— start —

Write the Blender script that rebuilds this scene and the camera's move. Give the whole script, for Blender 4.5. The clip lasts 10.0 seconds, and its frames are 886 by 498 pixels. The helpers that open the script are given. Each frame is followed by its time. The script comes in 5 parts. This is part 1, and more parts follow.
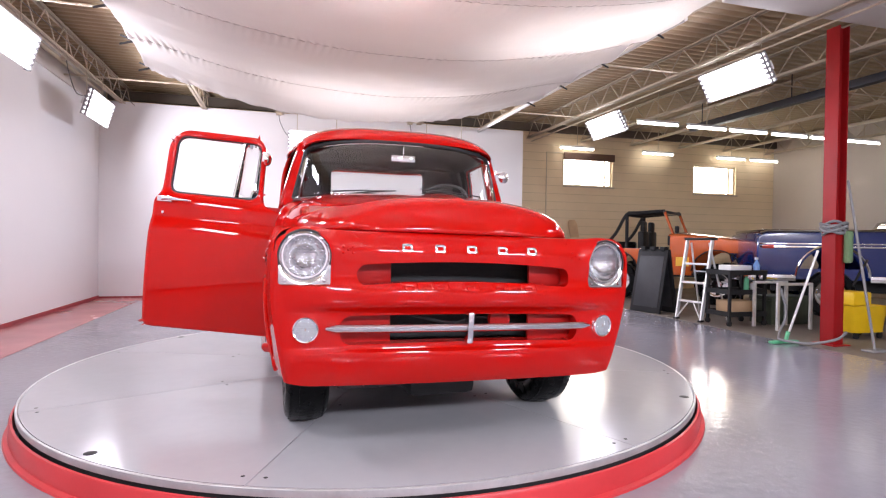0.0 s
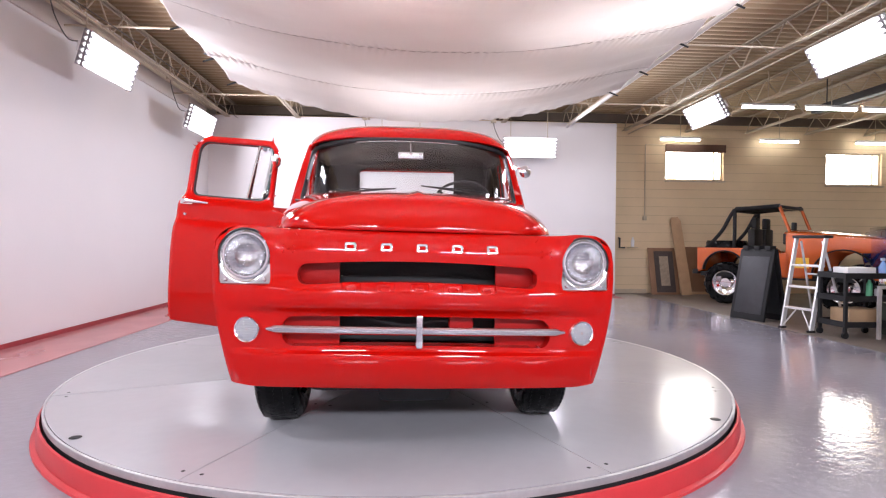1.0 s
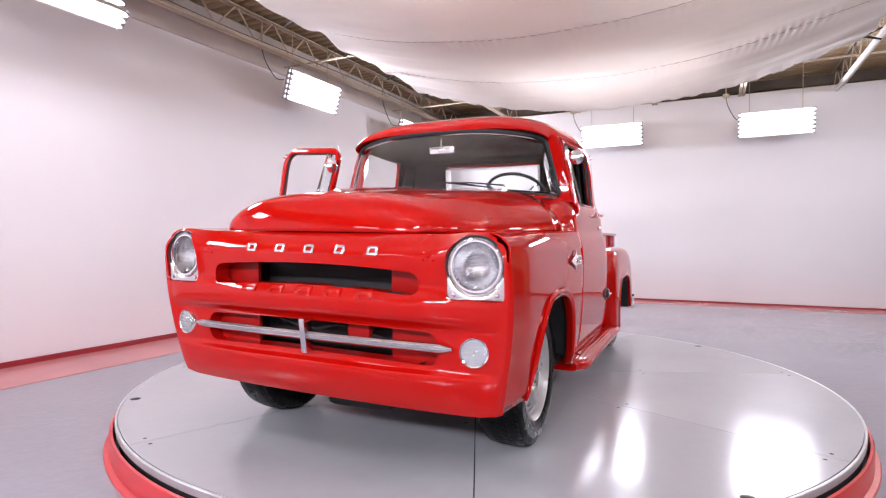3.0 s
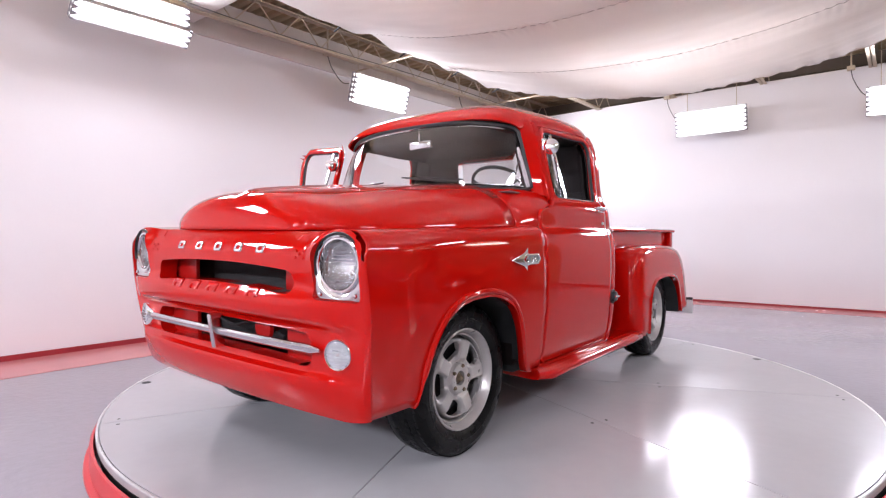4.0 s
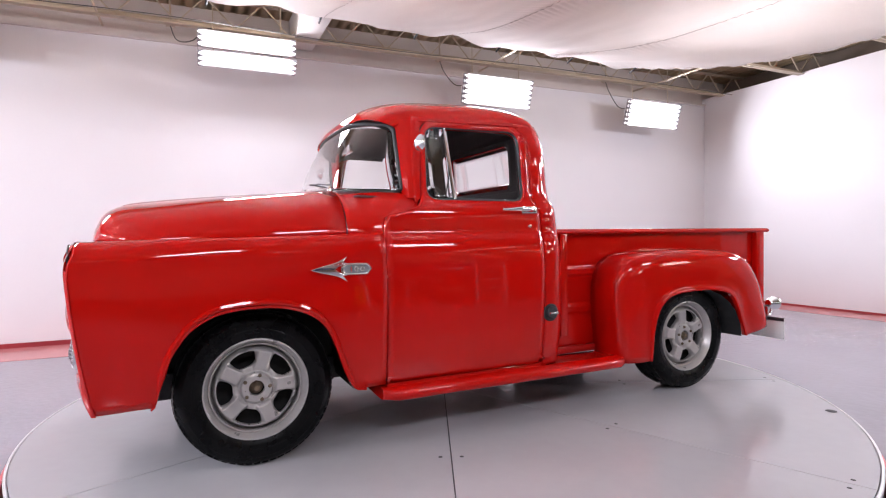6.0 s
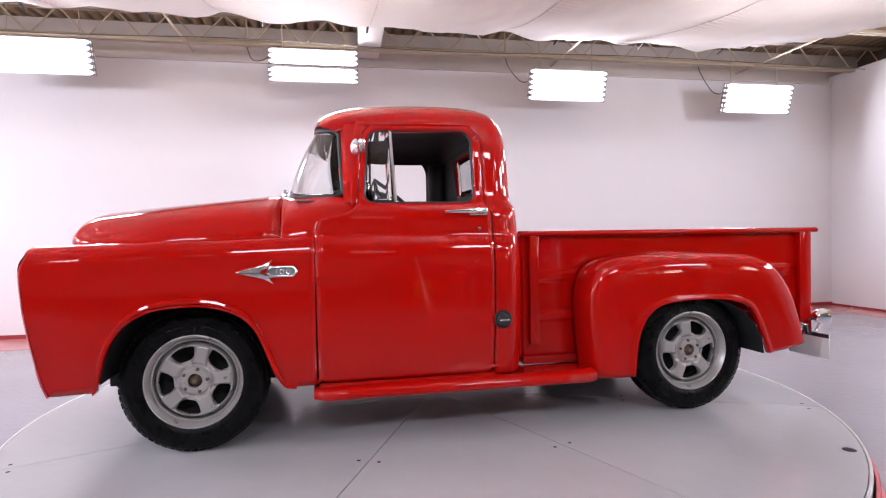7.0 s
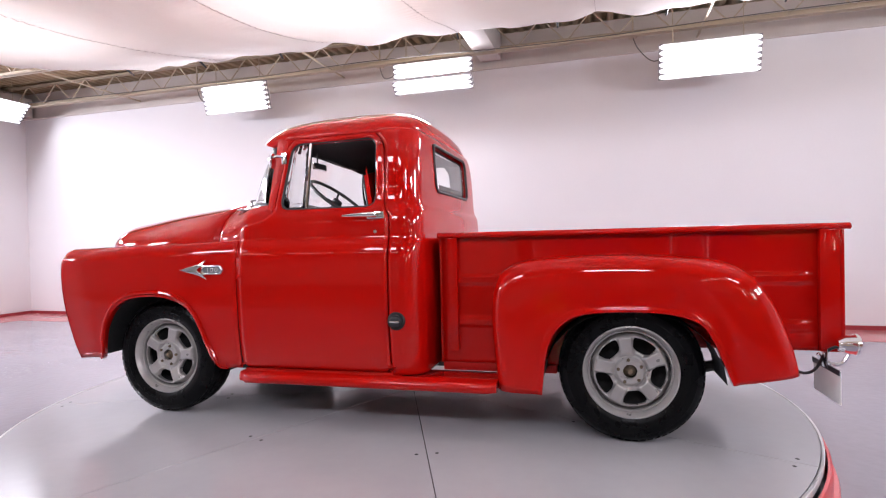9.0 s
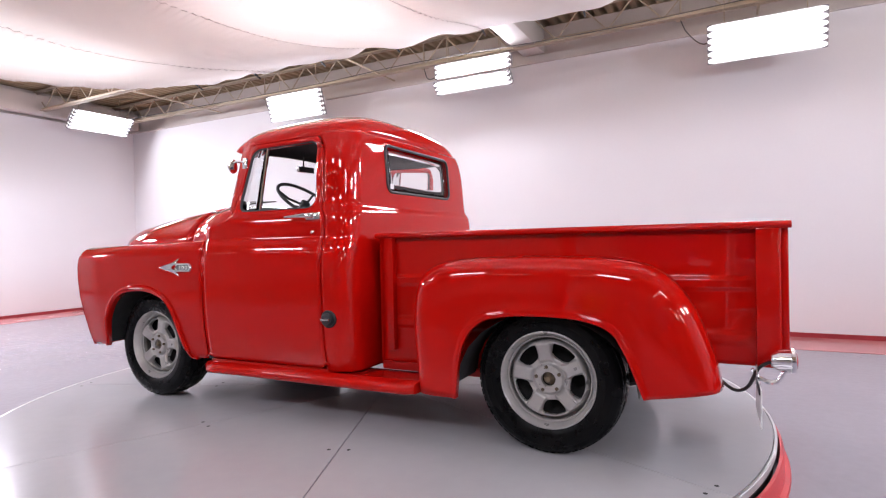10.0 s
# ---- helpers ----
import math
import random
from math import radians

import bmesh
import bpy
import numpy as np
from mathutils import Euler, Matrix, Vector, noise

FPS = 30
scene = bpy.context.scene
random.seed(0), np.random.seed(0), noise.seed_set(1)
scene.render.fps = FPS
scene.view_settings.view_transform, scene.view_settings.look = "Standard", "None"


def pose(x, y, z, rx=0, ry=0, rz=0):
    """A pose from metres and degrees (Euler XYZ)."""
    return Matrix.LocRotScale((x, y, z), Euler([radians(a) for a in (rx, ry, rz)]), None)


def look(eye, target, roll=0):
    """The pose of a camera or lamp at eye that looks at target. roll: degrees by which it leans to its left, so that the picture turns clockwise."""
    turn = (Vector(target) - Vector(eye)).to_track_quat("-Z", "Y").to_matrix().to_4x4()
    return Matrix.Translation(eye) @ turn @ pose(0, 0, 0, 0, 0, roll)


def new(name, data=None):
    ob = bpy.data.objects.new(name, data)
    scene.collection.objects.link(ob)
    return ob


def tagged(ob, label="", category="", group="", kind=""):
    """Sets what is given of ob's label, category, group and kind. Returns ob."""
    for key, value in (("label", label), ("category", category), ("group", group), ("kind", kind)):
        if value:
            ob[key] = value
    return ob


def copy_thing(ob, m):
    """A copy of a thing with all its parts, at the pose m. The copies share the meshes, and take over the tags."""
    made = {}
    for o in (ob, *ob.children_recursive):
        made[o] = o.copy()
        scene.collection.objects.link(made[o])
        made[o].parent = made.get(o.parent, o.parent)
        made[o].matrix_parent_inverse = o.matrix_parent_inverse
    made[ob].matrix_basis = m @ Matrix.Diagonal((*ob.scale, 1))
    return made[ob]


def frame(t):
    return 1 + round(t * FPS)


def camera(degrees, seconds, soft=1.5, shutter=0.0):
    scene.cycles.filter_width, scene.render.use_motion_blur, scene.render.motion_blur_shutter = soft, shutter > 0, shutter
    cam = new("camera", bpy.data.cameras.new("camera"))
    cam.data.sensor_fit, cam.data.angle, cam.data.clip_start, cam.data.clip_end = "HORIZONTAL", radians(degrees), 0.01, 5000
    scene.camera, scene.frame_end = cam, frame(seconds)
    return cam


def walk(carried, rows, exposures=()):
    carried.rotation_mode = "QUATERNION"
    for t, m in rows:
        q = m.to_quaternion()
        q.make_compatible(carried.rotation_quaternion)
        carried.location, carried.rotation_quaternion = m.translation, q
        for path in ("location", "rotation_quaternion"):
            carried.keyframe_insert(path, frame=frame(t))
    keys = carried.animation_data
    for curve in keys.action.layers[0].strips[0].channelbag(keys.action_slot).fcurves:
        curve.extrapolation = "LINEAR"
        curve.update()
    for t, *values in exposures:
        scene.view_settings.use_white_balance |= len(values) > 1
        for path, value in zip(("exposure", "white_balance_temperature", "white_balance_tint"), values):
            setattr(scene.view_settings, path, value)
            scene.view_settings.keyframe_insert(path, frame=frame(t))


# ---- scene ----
import functools

cam = camera(77.2, 10.0, soft=1.2)
PATH = [
    (0, (0.129, -0.17, 1.164), (0.681, 1.752, 1.138), 0.8),
    (0.5, (0.515, -0.151, 1.173), (0.869, 1.817, 1.141), 0.8),
    (1, (0.93, -0.137, 1.16), (1.055, 1.859, 1.132), 0.5),
    (1.5, (1.325, -0.056, 1.161), (1.205, 1.94, 1.133), 0.4),
    (2, (1.745, 0.042, 1.163), (1.354, 2.003, 1.134), 0.3),
    (2.5, (2.152, 0.22, 1.166), (1.499, 2.11, 1.136), 0.1),
    (4, (3.305, 1.084, 1.161), (2.032, 2.626, 1.121), -0.2),
    (4.5, (3.635, 1.471, 1.169), (2.185, 2.848, 1.128), -0.3),
    (5, (3.935, 1.903, 1.172), (2.335, 3.101, 1.13), -0.6),
    (5.5, (4.202, 2.363, 1.188), (2.48, 3.38, 1.144), -0.6),
    (7, (4.655, 3.829, 1.201), (2.686, 4.178, 1.163), -0.9),
    (7.5, (4.719, 4.319, 1.197), (2.722, 4.411, 1.16), -0.9),
    (8, (4.715, 4.792, 1.209), (2.721, 4.64, 1.173), -1.1),
    (8.5, (4.68, 5.258, 1.204), (2.714, 4.892, 1.171), -1.2),
    (9, (4.586, 5.727, 1.191), (2.667, 5.163, 1.162), -1.3),
    (9.5, (4.429, 6.179, 1.166), (2.573, 5.433, 1.141), -1.3),
    (10, (4.219, 6.62, 1.179), (2.448, 5.691, 1.153), -1.3),
]
walk(cam, [(t, look(eye, target, roll)) for t, eye, target, roll in PATH])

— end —

**Problem details:** All of the data above should be transcribed verbatim, with pictures omitted.

**Worked solution:**
Write the Blender script that rebuilds this scene and the camera's move. Give the whole script, for Blender 4.5. The clip lasts 10.0 seconds, and its frames are 886 by 498 pixels. The helpers that open the script are given. Each frame is followed by its time. The script comes in 5 parts. This is part 1, and more parts follow.
0.0 s
1.0 s
3.0 s
4.0 s
6.0 s
7.0 s
9.0 s
10.0 s
# ---- helpers ----
import math
import random
from math import radians

import bmesh
import bpy
import numpy as np
from mathutils import Euler, Matrix, Vector, noise

FPS = 30
scene = bpy.context.scene
random.seed(0), np.random.seed(0), noise.seed_set(1)
scene.render.fps = FPS
scene.view_settings.view_transform, scene.view_settings.look = "Standard", "None"


def pose(x, y, z, rx=0, ry=0, rz=0):
    """A pose from metres and degrees (Euler XYZ)."""
    return Matrix.LocRotScale((x, y, z), Euler([radians(a) for a in (rx, ry, rz)]), None)


def look(eye, target, roll=0):
    """The pose of a camera or lamp at eye that looks at target. roll: degrees by which it leans to its left, so that the picture turns clockwise."""
    turn = (Vector(target) - Vector(eye)).to_track_quat("-Z", "Y").to_matrix().to_4x4()
    return Matrix.Translation(eye) @ turn @ pose(0, 0, 0, 0, 0, roll)


def new(name, data=None):
    ob = bpy.data.objects.new(name, data)
    scene.collection.objects.link(ob)
    return ob


def tagged(ob, label="", category="", group="", kind=""):
    """Sets what is given of ob's label, category, group and kind. Returns ob."""
    for key, value in (("label", label), ("category", category), ("group", group), ("kind", kind)):
        if value:
            ob[key] = value
    return ob


def copy_thing(ob, m):
    """A copy of a thing with all its parts, at the pose m. The copies share the meshes, and take over the tags."""
    made = {}
    for o in (ob, *ob.children_recursive):
        made[o] = o.copy()
        scene.collection.objects.link(made[o])
        made[o].parent = made.get(o.parent, o.parent)
        made[o].matrix_parent_inverse = o.matrix_parent_inverse
    made[ob].matrix_basis = m @ Matrix.Diagonal((*ob.scale, 1))
    return made[ob]


def frame(t):
    return 1 + round(t * FPS)


def camera(degrees, seconds, soft=1.5, shutter=0.0):
    scene.cycles.filter_width, scene.render.use_motion_blur, scene.render.motion_blur_shutter = soft, shutter > 0, shutter
    cam = new("camera", bpy.data.cameras.new("camera"))
    cam.data.sensor_fit, cam.data.angle, cam.data.clip_start, cam.data.clip_end = "HORIZONTAL", radians(degrees), 0.01, 5000
    scene.camera, scene.frame_end = cam, frame(seconds)
    return cam


def walk(carried, rows, exposures=()):
    carried.rotation_mode = "QUATERNION"
    for t, m in rows:
        q = m.to_quaternion()
        q.make_compatible(carried.rotation_quaternion)
        carried.location, carried.rotation_quaternion = m.translation, q
        for path in ("location", "rotation_quaternion"):
            carried.keyframe_insert(path, frame=frame(t))
    keys = carried.animation_data
    for curve in keys.action.layers[0].strips[0].channelbag(keys.action_slot).fcurves:
        curve.extrapolation = "LINEAR"
        curve.update()
    for t, *values in exposures:
        scene.view_settings.use_white_balance |= len(values) > 1
        for path, value in zip(("exposure", "white_balance_temperature", "white_balance_tint"), values):
            setattr(scene.view_settings, path, value)
            scene.view_settings.keyframe_insert(path, frame=frame(t))


# ---- scene ----
import functools

cam = camera(77.2, 10.0, soft=1.2)
PATH = [
    (0, (0.129, -0.17, 1.164), (0.681, 1.752, 1.138), 0.8),
    (0.5, (0.515, -0.151, 1.173), (0.869, 1.817, 1.141), 0.8),
    (1, (0.93, -0.137, 1.16), (1.055, 1.859, 1.132), 0.5),
    (1.5, (1.325, -0.056, 1.161), (1.205, 1.94, 1.133), 0.4),
    (2, (1.745, 0.042, 1.163), (1.354, 2.003, 1.134), 0.3),
    (2.5, (2.152, 0.22, 1.166), (1.499, 2.11, 1.136), 0.1),
    (4, (3.305, 1.084, 1.161), (2.032, 2.626, 1.121), -0.2),
    (4.5, (3.635, 1.471, 1.169), (2.185, 2.848, 1.128), -0.3),
    (5, (3.935, 1.903, 1.172), (2.335, 3.101, 1.13), -0.6),
    (5.5, (4.202, 2.363, 1.188), (2.48, 3.38, 1.144), -0.6),
    (7, (4.655, 3.829, 1.201), (2.686, 4.178, 1.163), -0.9),
    (7.5, (4.719, 4.319, 1.197), (2.722, 4.411, 1.16), -0.9),
    (8, (4.715, 4.792, 1.209), (2.721, 4.64, 1.173), -1.1),
    (8.5, (4.68, 5.258, 1.204), (2.714, 4.892, 1.171), -1.2),
    (9, (4.586, 5.727, 1.191), (2.667, 5.163, 1.162), -1.3),
    (9.5, (4.429, 6.179, 1.166), (2.573, 5.433, 1.141), -1.3),
    (10, (4.219, 6.62, 1.179), (2.448, 5.691, 1.153), -1.3),
]
walk(cam, [(t, look(eye, target, roll)) for t, eye, target, roll in PATH])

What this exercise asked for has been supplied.